In fact, he said, the far right was able, demagogically to exploit this: in Poland, the fascist Samoobrona (Self-Defence of the Polish Republic) had a score of 30 percent. “You can’t say that 30 percent of Poles are fascists; but at the moment, Samoobrona is the only party talking about the disastrous social consequences of joining the EU.”

“But saying no to both the governments’ support for the EU and the right-wing opposition does not exhaust the subject. The working class cannot be indifferent to Europe’s fate. It cannot yield Europe’s future to the quarrelling factions of the bourgeoisie. It needs an independent line on the subject.... It must fight for a united socialist Europe, the United Socialist States of Europe.

“This perspective is at the core of our party’s intervention in the European elections. Our aim is to lay the foundations for a new party, in opposition to the Social Democrats and the Stalinists, which will defend the interests of the workers, the youth, the unemployed and the aged.

“The most important international event,” Schwarz said, “which has profoundly influenced the political situation in all countries, is the unprecedented eruption of American militarism.” He pointed out that US imperialism was attempting to overcome its growing relative economic weakness and to defend its economic and political hegemony through military means: “The control of Iraqi oil gives the US a terrific means of pressure over its European and Asian rivals.”

He stressed the growing social polarisation of the US, where a tiny, fabulously rich minority controls the two parties and the media. “The American working class is a giant in chains, which will be the greatest adversary of American imperialism once it is politically awakened.... The vast majority of the Iraqi population is actively or passively opposed to the occupation, which is seen as a colonial occupation and not liberation from dictatorship.... The pictures of Iraqi prisoners, brutally and humiliatingly tortured by American and British soldiers...have inspired hatred against imperialism in the region.”

Quoting from the American SEP election statement, Schwarz stressed that the campaign’s two axes were the demand for the immediate withdrawal of the occupying troops from Iraq and the struggle for the independence of the working class based on a socialist programme. Also: “The SEP candidates will utilize the elections to develop a conscious sense of international unity among American working people and their class brothers and sisters all over the world.

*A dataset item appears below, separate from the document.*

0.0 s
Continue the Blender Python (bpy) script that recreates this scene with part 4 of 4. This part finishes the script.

“We see this fight for international unity as the most important task of our campaign. It is essential to inspire a genuinely worldwide movement against imperialism—one that opposes all forms of chauvinism, regardless of whether its reactionary appeal is based on religious, ethnic or national identity.”

The American SEP’s statement affirmed the necessity for the working class to break from the Democratic Party and to reject the politics of the so-called lesser evil, “truly a dead end for the working class. There is no shortcut in the struggle against imperialist war and social reaction. It is necessary to undertake now the construction of an independent, mass socialist party.”

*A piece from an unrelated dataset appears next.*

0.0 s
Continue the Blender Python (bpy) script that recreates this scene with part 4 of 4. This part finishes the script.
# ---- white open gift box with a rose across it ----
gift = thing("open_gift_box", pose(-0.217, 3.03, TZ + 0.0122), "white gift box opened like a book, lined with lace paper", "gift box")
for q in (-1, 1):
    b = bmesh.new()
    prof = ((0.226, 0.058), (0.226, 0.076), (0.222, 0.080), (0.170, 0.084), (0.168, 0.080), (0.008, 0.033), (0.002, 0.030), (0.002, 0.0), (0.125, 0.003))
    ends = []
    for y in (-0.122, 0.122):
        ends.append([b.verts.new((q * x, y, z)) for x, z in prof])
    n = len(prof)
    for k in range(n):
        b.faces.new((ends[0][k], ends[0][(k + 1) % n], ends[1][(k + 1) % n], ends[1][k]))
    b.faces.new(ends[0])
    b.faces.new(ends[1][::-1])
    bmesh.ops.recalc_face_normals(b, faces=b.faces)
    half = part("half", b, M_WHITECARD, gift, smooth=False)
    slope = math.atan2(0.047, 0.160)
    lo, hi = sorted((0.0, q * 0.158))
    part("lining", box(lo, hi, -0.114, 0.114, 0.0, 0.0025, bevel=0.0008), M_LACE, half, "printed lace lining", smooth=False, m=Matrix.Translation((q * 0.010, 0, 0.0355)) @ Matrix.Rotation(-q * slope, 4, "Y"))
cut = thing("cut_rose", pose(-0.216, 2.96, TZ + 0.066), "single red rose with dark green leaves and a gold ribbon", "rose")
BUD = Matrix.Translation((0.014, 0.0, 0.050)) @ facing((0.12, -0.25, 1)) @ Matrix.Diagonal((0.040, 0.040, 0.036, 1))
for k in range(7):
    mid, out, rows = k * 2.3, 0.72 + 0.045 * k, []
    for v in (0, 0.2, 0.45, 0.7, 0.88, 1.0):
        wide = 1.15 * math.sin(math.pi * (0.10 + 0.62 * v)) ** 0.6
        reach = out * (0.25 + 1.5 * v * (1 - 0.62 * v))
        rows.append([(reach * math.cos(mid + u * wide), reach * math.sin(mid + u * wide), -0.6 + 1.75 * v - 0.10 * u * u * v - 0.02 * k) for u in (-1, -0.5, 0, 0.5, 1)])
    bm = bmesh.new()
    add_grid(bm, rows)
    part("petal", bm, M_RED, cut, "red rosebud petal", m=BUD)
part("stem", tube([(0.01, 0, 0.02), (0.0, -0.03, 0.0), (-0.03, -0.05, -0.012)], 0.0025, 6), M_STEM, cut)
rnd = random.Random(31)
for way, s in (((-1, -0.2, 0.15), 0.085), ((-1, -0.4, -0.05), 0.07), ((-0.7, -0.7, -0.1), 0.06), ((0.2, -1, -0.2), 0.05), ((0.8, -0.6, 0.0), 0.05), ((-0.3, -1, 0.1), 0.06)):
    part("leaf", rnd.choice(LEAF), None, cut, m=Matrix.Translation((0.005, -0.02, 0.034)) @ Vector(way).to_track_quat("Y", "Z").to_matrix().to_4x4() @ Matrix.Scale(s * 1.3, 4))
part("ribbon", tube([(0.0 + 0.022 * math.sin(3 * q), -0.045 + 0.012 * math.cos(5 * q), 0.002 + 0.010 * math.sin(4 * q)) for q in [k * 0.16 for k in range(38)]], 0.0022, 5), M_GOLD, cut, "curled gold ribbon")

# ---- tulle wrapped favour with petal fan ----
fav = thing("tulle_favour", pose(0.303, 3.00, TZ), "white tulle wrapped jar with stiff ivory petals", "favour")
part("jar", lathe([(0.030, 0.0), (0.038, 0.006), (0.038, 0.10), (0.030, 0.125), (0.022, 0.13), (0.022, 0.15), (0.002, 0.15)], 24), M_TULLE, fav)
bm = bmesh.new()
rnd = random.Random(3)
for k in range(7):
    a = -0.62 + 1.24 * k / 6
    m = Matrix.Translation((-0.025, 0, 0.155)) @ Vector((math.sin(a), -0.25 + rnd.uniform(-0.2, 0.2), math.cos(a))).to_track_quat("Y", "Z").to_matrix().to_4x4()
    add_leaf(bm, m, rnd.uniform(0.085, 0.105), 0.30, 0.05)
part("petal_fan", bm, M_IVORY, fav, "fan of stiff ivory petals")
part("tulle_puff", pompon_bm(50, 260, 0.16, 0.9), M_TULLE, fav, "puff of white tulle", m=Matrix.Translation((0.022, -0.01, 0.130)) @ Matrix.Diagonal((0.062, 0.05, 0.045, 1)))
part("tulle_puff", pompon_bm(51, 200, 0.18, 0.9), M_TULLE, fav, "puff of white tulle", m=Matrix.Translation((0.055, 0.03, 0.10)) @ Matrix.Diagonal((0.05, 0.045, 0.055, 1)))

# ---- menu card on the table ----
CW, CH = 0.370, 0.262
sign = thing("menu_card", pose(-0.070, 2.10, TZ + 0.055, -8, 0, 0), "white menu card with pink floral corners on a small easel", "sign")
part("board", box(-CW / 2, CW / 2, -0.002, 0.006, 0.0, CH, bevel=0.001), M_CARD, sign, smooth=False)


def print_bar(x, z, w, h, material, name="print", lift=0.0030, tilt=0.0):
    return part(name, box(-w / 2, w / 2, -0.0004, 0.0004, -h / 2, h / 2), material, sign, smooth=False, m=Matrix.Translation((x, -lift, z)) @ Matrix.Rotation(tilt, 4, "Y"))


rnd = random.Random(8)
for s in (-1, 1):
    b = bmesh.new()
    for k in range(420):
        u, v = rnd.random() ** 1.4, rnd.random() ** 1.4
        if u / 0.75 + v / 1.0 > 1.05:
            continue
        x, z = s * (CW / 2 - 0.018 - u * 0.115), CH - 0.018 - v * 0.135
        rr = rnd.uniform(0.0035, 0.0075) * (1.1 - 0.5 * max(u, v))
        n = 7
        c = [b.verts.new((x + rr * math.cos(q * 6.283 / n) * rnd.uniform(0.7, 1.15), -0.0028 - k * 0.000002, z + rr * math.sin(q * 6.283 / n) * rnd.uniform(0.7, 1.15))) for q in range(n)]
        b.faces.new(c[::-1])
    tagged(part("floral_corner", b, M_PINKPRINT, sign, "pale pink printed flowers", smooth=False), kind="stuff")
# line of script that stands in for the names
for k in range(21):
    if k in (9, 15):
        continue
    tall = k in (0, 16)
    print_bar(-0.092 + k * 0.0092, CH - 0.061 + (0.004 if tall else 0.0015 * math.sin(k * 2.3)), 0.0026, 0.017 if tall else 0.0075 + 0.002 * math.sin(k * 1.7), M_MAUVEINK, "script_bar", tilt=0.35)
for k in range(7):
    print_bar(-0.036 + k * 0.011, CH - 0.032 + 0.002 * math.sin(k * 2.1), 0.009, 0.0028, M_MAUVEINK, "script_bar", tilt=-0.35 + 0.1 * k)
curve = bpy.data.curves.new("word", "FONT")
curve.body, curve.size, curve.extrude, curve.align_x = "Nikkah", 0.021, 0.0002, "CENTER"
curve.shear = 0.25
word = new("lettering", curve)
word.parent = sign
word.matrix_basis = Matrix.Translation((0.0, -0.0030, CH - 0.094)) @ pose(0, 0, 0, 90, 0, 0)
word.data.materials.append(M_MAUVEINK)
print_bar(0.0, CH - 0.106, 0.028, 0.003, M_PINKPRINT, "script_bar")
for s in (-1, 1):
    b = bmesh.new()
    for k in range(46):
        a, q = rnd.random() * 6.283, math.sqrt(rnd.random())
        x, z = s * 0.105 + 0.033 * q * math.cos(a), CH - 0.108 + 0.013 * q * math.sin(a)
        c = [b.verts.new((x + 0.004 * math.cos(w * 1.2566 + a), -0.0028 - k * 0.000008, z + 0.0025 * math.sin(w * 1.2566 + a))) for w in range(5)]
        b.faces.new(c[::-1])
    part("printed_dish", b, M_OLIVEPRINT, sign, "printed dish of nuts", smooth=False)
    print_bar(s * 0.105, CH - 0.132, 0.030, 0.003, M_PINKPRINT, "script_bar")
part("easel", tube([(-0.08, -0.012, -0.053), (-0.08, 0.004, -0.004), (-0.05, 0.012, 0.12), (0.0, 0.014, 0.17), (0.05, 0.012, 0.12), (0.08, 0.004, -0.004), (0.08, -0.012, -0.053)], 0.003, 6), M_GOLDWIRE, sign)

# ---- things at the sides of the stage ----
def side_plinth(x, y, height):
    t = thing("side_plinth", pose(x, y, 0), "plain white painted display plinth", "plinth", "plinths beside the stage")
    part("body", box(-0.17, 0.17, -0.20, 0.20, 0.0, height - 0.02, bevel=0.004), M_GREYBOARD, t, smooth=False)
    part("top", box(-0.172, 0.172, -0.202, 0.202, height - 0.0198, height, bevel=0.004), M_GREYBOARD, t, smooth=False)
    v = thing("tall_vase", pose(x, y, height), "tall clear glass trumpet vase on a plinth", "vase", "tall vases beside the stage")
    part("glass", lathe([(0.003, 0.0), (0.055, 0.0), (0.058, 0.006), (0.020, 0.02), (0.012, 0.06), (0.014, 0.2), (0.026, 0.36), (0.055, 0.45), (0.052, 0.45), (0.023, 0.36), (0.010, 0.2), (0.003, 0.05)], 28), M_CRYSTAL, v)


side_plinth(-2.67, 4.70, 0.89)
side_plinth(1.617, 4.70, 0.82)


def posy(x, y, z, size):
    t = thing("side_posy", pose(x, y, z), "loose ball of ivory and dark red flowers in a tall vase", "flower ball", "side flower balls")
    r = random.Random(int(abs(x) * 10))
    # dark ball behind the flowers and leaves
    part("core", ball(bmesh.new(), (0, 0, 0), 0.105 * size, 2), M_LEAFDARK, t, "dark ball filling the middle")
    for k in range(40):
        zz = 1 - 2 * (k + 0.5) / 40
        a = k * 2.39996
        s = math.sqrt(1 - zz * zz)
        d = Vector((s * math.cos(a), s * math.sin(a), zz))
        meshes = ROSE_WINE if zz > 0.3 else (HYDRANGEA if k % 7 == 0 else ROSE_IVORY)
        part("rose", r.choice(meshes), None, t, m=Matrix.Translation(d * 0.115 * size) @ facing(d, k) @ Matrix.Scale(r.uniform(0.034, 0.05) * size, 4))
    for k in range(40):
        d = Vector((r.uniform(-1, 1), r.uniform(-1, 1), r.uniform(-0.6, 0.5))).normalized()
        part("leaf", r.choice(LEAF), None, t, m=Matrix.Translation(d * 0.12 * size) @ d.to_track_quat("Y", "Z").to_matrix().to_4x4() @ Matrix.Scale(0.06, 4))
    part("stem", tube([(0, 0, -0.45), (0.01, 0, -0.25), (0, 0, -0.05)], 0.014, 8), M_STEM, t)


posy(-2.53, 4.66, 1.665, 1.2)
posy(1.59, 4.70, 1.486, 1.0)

Schwarz stressed that “The initial opposition of Chirac and Schröder, the German chancellor, against the war was motivated by their own imperialist interests in the Middle East, which were threatened by the American offensive. They never had the slightest intention of calling on the European or American people to oppose the war.” After the fall of Baghdad, they had adapted to Bush and voted to support the occupation in the UN.

Schwarz finished his report by saying:

“The main task is to build a political alternative to the bankrupt parties of the official left and the trade unions. The only basis for building such a movement in an internationalist and socialist perspective.

“Our aim is not to ‘rally the anti-capitalist left’—that means all the radical movements, including dissident socialists and Stalinists. Our aim is to unite the working class. This involves a process of political clarification. It is necessary to raise the level of political debate; it is necessary to differentiate the Marxist programme from all the varieties of reformism and opportunism.

“That is the purpose of our participation in the European elections.”

A wide-ranging discussion followed the main report. A former Communist Party member questioned whether the Socialist and Communist parties could be described as bourgeois since the CP in particular had a worker membership. He asserted that it was legitimate and sometimes profitable for workers’ organisations to collaborate with the bourgeoisie and supported the left’s call for a vote for incumbent president Jacques Chirac in the second round of the presidential elections in 2002.

Schwarz replied that the Communist Party was a bourgeois party because its policies were pro-capitalist. Some churches had a majority of working-class members—this did not make them working class institutions. What defines a party are its programme and social base, he argued. It is a basic tenet of Marxism, moreover, that a working-class party does not enter a bourgeois government as the French Communist Party had done many times, Schwarz explained.

The Stalinist sympathiser also cited the Swedish model as a positive example of class collaboration. An audience member questioned the Swedish model of the welfare state and the class collaboration it had involved. The Swedish reformist project had been unable to resist the impact of globalisation and was in the process of collapse. Others in the audience pointed out that the vote for Chirac had paved the way for the massive attacks on rights now being imposed by the Chirac/Raffarin government.

Questions relating to the ecology movement and the use of atomic power, how to define the working class, and the attitude of the ICFI to the anti-capitalist globalisation movement were also raised.

Peter Schwarz related the experience in Germany with the Greens. The latter, who had once advanced the idea that pacifism and social solidarity as well as environmental questions could be achieved within capitalism, had now become supporters of the remilitarisation of German imperialism and had imposed harsh austerity measures on the working class.

Schwarz said that the working class was the vast majority of humankind who had to sell their labour power to earn a living. The mass mobilisations that had developed against the effects of capitalist globalisation such as those seen in Seattle and Genoa had reflected the real feelings of wide layers of the population. However, the parties and organisations involved with those mass mobilizations had no policies for breaking with capitalism or developing the independent interests of the working class. He reiterated that the task was not to unite the parties of the left but to unite the working class on a socialist and internationalist program.